The high-profile proposal was well received. “Governor Tim Pawlenty gave global warming a welcome new prominence in his energy initiative, which picks up this state’s pace on expanding energy conservation and developing renewable fuels,” the Minneapolis Star Tribune declared in an editorial.
Pawlenty went to work immediately to push the initiative through. The renewable-energy mandate already had strong backing among Minnesota’s Democrats, but the governor met with conservative Republicans and business groups to convince them that it was a good idea. The Legislature passed the measure, and Pawlenty signed it into law in February 2007. At the time, the aggressive 25 percent renewable-energy mandate was the strongest in the country. Pawlenty presented the initiative as a model for other governors, and several states passed similar legislation in the years that followed.
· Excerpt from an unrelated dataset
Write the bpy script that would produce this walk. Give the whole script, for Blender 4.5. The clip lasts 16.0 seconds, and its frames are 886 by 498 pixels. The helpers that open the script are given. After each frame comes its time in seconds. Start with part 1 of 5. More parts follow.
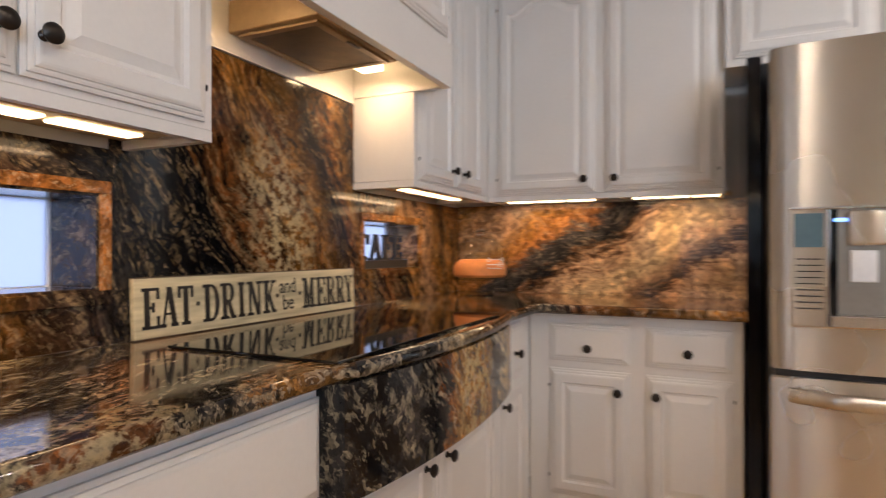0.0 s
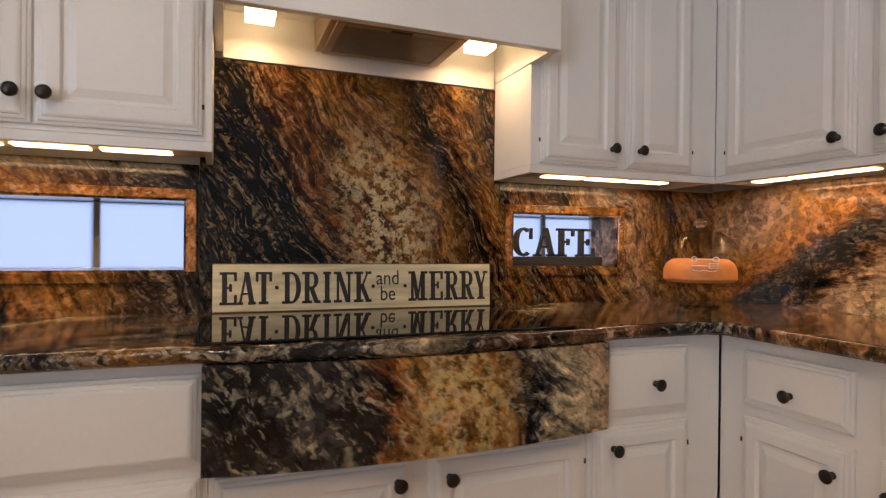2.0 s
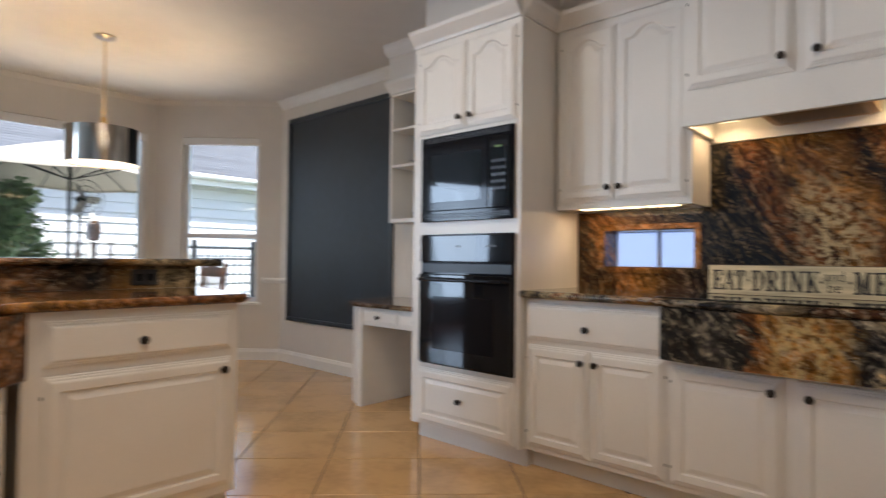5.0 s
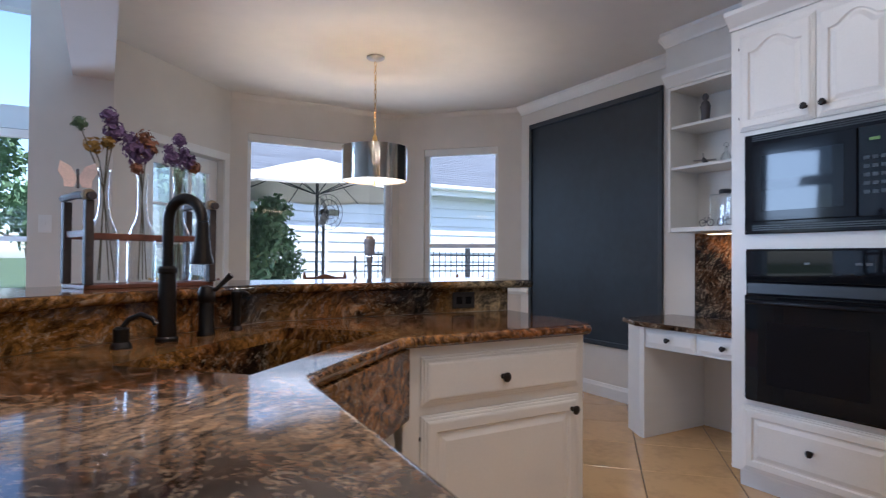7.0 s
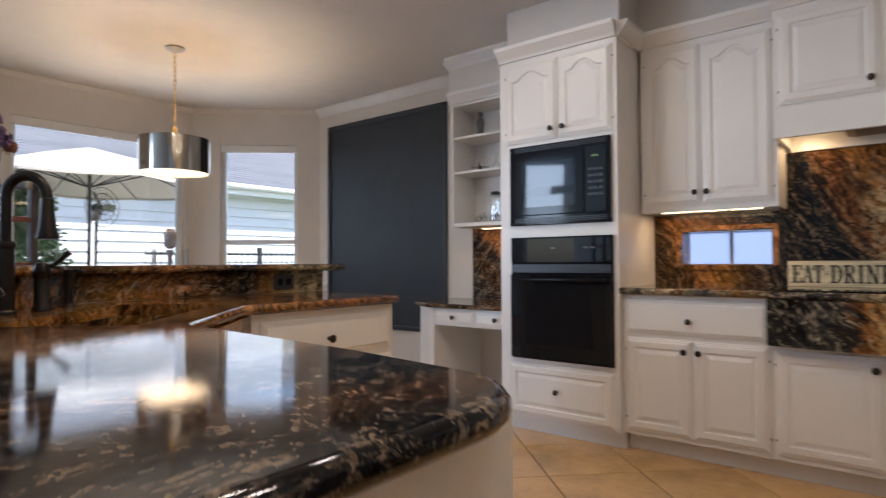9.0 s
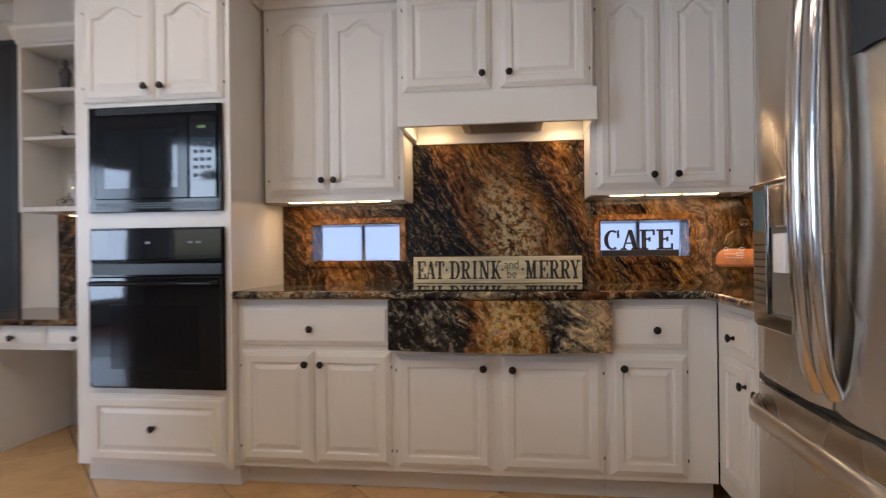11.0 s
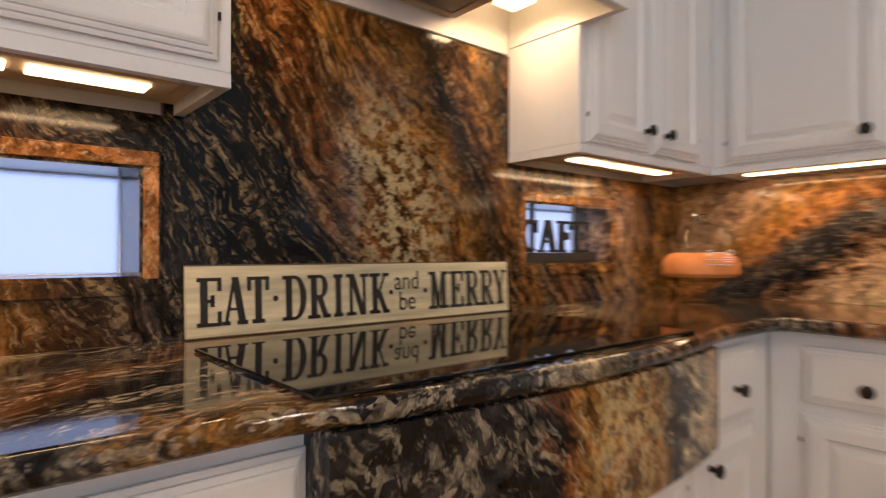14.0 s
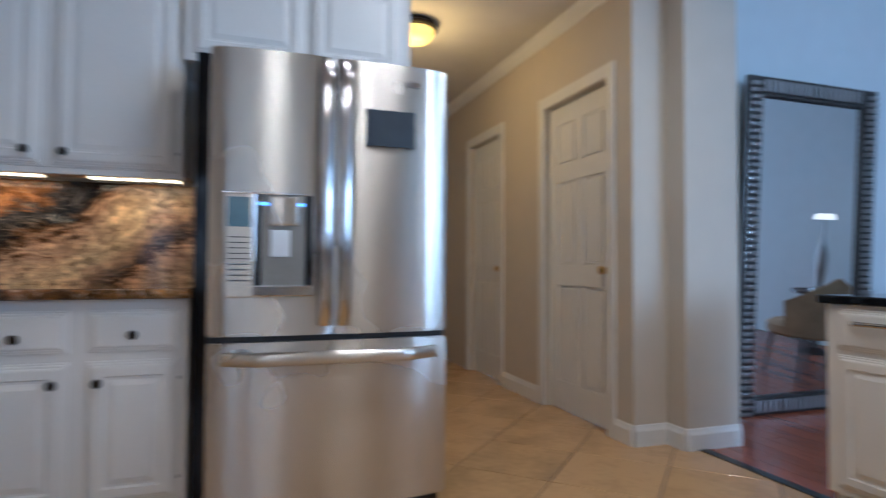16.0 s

“He was a real leader on this,” said Ellen Anderson, who was the chief author of the renewable-energy mandate and now chairs the Minnesota Public Utilities Commission. “He talked about it a lot to the chamber [of commerce] and conservative groups. That helped me pass my bill. We couldn’t have passed it without him.”
And Pawlenty kept going. In April 2007, he created the Minnesota Climate Change Advisory Group and charged it with developing a comprehensive plan to reduce the state’s greenhouse-gas emissions. He appointed 51 business and community leaders to the panel—including Leith Anderson, his pastor. And he invited the Washington-based Center for Climate Strategies, a consulting firm that had helped 10 other states develop climate policies, to work with the advisory group.
In May, Pawlenty signed the Next Generation Energy Act, requiring the state to reduce its greenhouse-gas emissions 15 percent by 2015 and 80 percent by 2050. “The nation has been asleep at the switch, but here in Minnesota we are kick-starting the future,” he boasted.
To highlight the local effects of climate change, Pawlenty toured the state with a fellow Minnesotan, Arctic explorer and dogsledder Will Steger, calling attention to the retreat of Minnesota’s majestic boreal forests and the declining water level of the Great Lakes.
“He had a lot of courage to do that,” Steger said. “But he was convinced by the science. I believe that he saw global warming for what it was. He saw, morally, the implications of it. He got a lot of flak from Republicans in the state for working with me. I thought it was courageous on his side.”
That summer, Pawlenty took his campaign national when he assumed the helm of the National Governors Association. He unveiled his national leadership initiative, Securing a Clean Energy Future, which called on states to ramp up their use of renewable energy and cut carbon emissions.
“America is at a tipping point,” Pawlenty warned in his address accepting the one-year chairmanship of the NGA. “Our country is too dependent on imported sources of energy, and greenhouse-gas emissions continue to grow too quickly. Governors have a tremendous opportunity to lead the country toward a cleaner, more independent, more secure energy future.”
He named six governors to a task force that he cochaired with then-Gov. Kathleen Sebelius of Kansas to look at ways that states could support energy efficiency and low-emissions technology. Environmentalists praised the move, saying it could help get federal efforts—including a national cap-and-trade plan—off the ground.
Meanwhile, Pawlenty reached out to his fellow Midwestern governors to create a regional cap-and-trade program, similar to those being put together in New England and in the Western states. In November, Pawlenty and five other governors signed the Midwest Greenhouse Gas Reduction Accord, pledging to establish ambitious regional targets for greenhouse-gas reduction and to create a multi-sector cap-and-trade system to help meet the targets.
“There’s no doubt he was a leader and initiator,” recalls former Gov. Jim Doyle of Wisconsin, with whom Pawlenty worked most closely on the Midwest pact. “He’s a very smart person. He had very good thoughts on this. We never had any disagreement on this. All of us recognized the need to have a national cap-and-trade—but [that] in the absence of that we should have a Midwestern cap-and-trade.”
As the only Republican governor in the group, Pawlenty helped give the initiative some bipartisan heft. But climate change hadn’t yet become a polarizing issue on the state level. “In those years, it really wasn’t that partisan,” Doyle said. “We had an understanding that this was an important issue that needed to be addressed and that the Midwestern states could really benefit by getting out ahead and working to build a renewable-energy industry.”
In January 2008, Pawlenty’s Climate Change Advisory Group released its policy recommendations, which included joining a regional cap-and-trade program and adopting strict air-emissions standards that would likely have blocked new coal-fired power plants. Conservative and business groups, such as the Minnesota Free Market Institute, slammed the recommendations. But Pawlenty appeared to stick by his climate principles. He teamed with the Environmental Defense Fund—the advocacy group credited with most forcefully pushing cap-and-trade policies as the best solution for climate change—and recorded a radio ad with Democrat Janet Napolitano, then governor of Arizona, urging Congress to act.